Saturday 11 February
It is said that we live in a 'post-truth' age in which 'fake news' and 'alternative facts' can flourish. The internet allows conspiracy theories to be aired and social networking sites facilitate the rapid spread of gossip and rumour. Donald Trump’s notorious tweets serve to illustrate the trend.
Meanwhile, nearer home, a survey has found that a third of respondents believe that the BBC’s news reporting is biased against Scottish independence. After the 2014 referendum, around 4,000 people protested outside the BBC headquarters in Glasgow, some waving placards with the slogan 'British Brainwashing Corporation'. Unsurprisingly, the BBC rejected this allegation, claiming that its news reports followed editorial guidelines requiring 'fairness, accuracy and impartiality'. The latest survey shows responses are divided along constitutional and generational lines. Two-thirds of those who voted in favour of independence believe the BBC is biased. Similarly, younger people are more inclined to be critical of BBC coverage than those over 65.
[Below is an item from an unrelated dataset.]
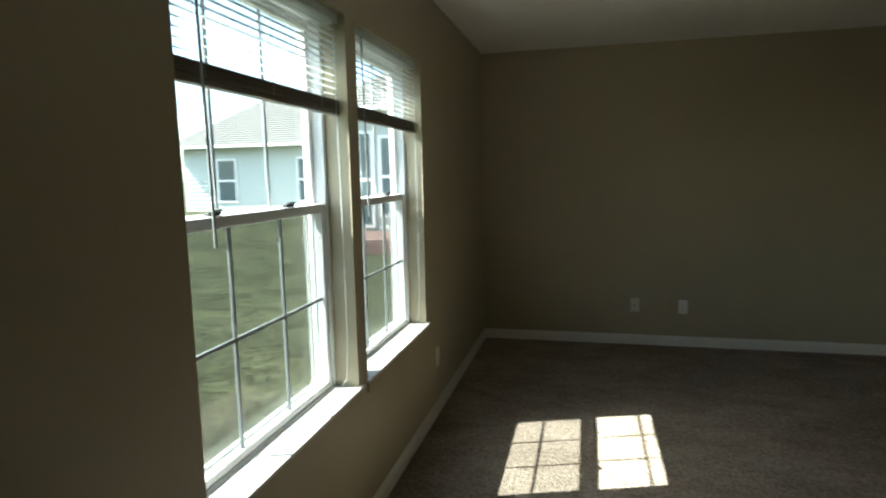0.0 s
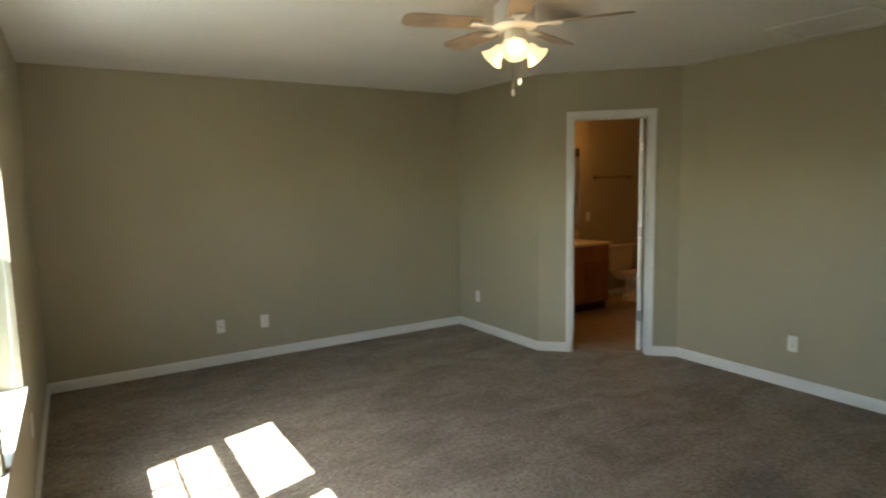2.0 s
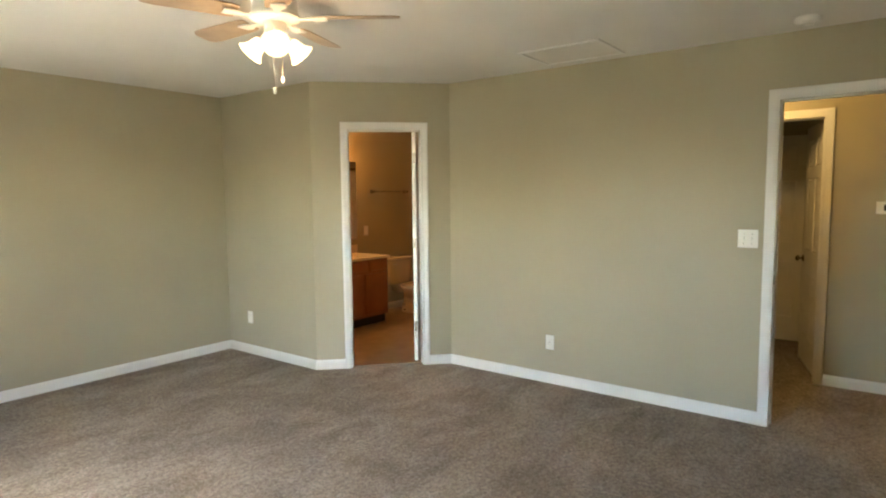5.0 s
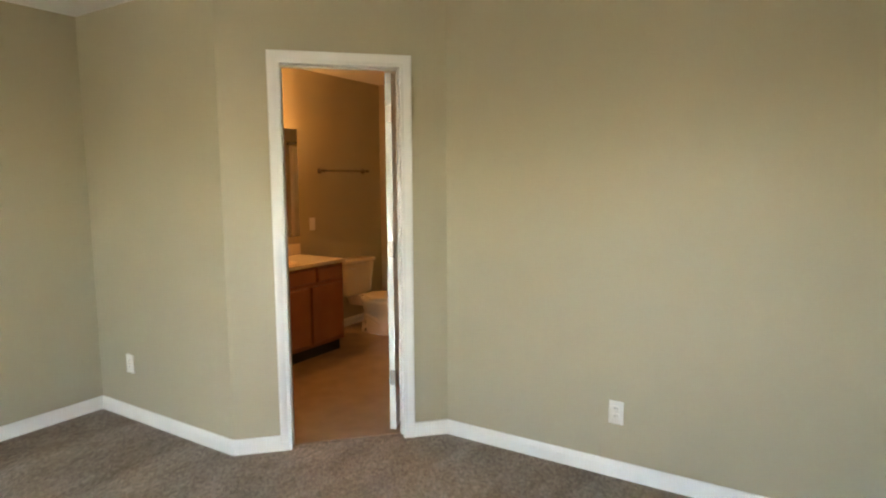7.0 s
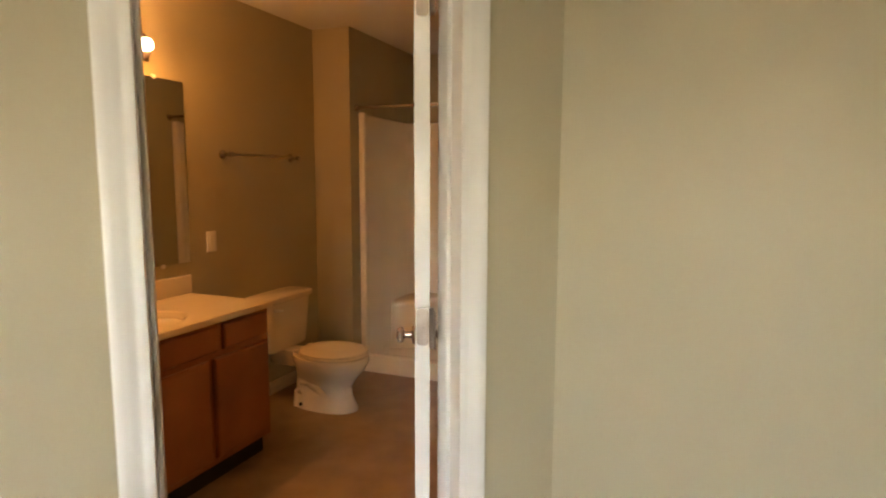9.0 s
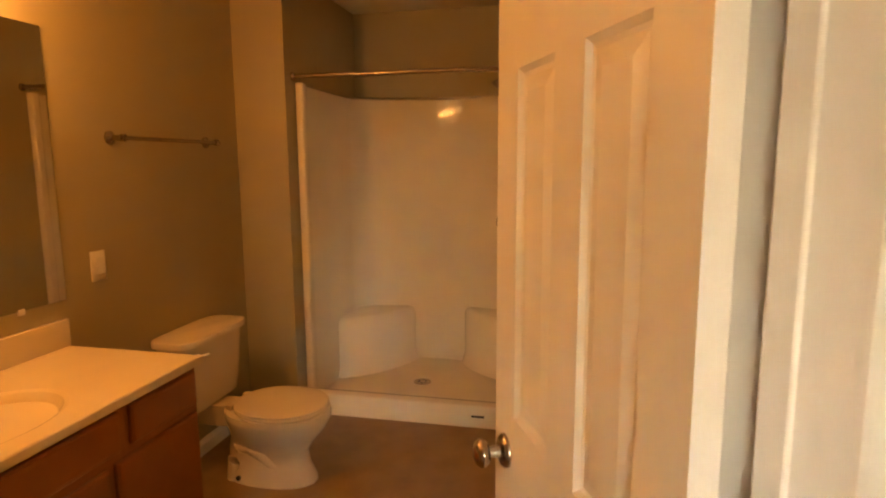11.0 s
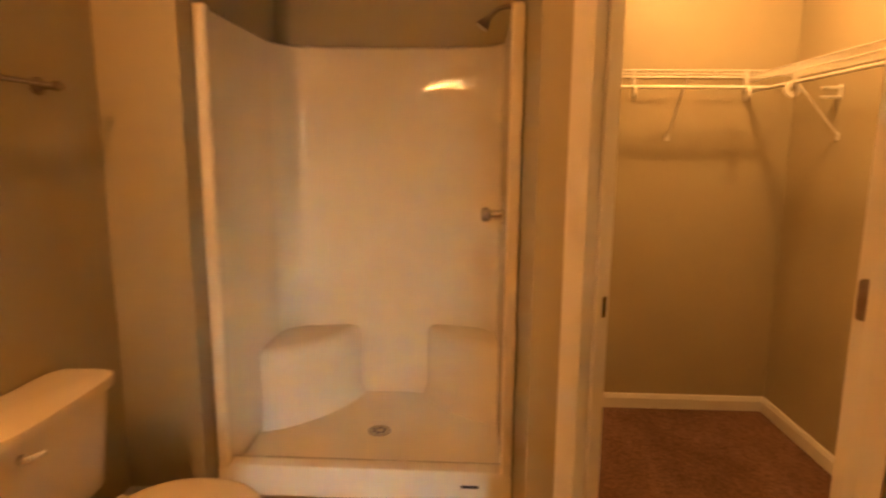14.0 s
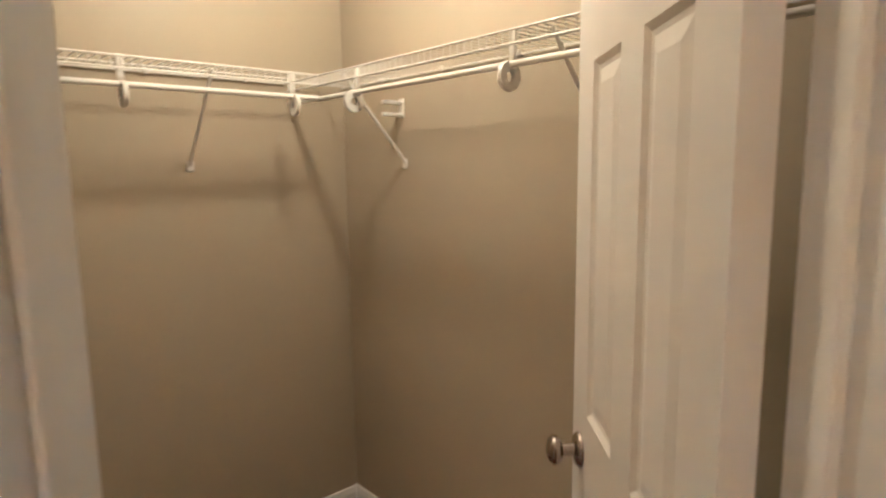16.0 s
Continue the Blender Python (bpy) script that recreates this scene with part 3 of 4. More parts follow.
# ---- plates on the walls ----
def wall_plate(name, label, category, at, angle, gangs=1, style="outlet", group="wall plates"):
    """Local x along the wall, y out of it."""
    root = thing(name, label, category, at, angle, group)
    w = 0.070 + 0.046 * (gangs - 1)
    part("cover", box_bm(-w / 2, w / 2, 0.0, 0.006, -0.0575, 0.0575, 0.003, 2), M_PLATE, root)
    for g in range(gangs):
        gx = (g - (gangs - 1) / 2) * 0.046
        if style == "outlet":
            for z in (-0.0195, 0.0195):
                r = part("receptacle", box_bm(gx - 0.0165, gx + 0.0165, 0.004, 0.0085, z - 0.014, z + 0.014, 0.002, 1), M_PLATE, root)
                for dx in (-0.0065, 0.0065):
                    part("slot", box_bm(gx + dx - 0.001, gx + dx + 0.001, 0.008, 0.0089, z - 0.001, z + 0.007), M_DARK, r)
            part("screw", moved(lathe_bm([(0.003, 0), (0.003, 0.001)], 10), pose(gx, 0.0055, 0, -90)), M_NICKEL, root)
        elif style == "switch":
            t = part("toggle", moved(box_bm(-0.005, 0.005, -0.004, 0.012, -0.011, 0.011, 0.002, 1), pose(gx, 0.006, 0, 22)), M_PLATE, root)
            for z in (-0.030, 0.030):
                part("screw", moved(lathe_bm([(0.003, 0), (0.003, 0.001)], 10), pose(gx, 0.0055, z, -90)), M_NICKEL, root)
        elif style == "rocker":
            part("rocker", moved(box_bm(-0.0165, 0.0165, 0.0, 0.005, -0.0335, 0.0335, 0.002, 1), pose(gx, 0.0045, 0, 3)), M_PLATE, root)
        else:
            part("jack", moved(lathe_bm([(0.006, 0.0), (0.006, 0.006), (0.003, 0.010)], 14), pose(gx, 0.005, 0, -90)), M_NICKEL, root)
    return root


wall_plate("outlet", "white duplex outlet low on the bedroom wall", "outlet", (0.942, AY, 0.330), 180)
wall_plate("cable_plate", "white cable plate low on the bedroom wall", "wall plate", (0.566, AY, 0.335), 180, style="jack")
wall_plate("outlet", "white duplex outlet low on the short wall", "outlet", (BX, 4.968, 0.352), 90)
wall_plate("outlet", "white duplex outlet low on the bedroom wall", "outlet", (CX, 2.240, 0.328), 90)
wall_plate("outlet", "white duplex outlet low beside the window", "outlet", (WX, 3.62, 0.35), -90)
wall_plate("light_switch", "white two-gang switch plate beside the hall doorway", "switch", (CX, 0.861, 1.196), 90, 2, "switch")
wall_plate("light_switch", "white rocker switch plate beside the vanity mirror", "switch", (5.063, 5.40, 1.06), 180, 1, "rocker")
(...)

It is likely that these findings will be used by nationalists to restate their case for moving control of broadcasting to Holyrood. The implications of that argument need to be examined carefully. A healthy democracy requires an independent and diverse media. Governments of all shades try to control what is broadcast and written about them. Scottish broadsheet newspapers (the Herald and the Scotsman) are struggling and offer poor value compared to the Scottish edition of the Times. They rely too much on the self-regarding press releases of government and its agencies. As for serious investigative reporting, it is virtually non-existent. Home-based television coverage of Scottish politics is uninspiring, though STV reports tend to have a sharper edge than those of the BBC, thanks to the robust style of Bernard Ponsonby. For me, it is the quality of news coverage, rather than allegations of bias, that is the real issue. Handing power over to those with an interest in steering debate in a particular direction, with the aid of compliant media cronies, is unlikely to address that problem.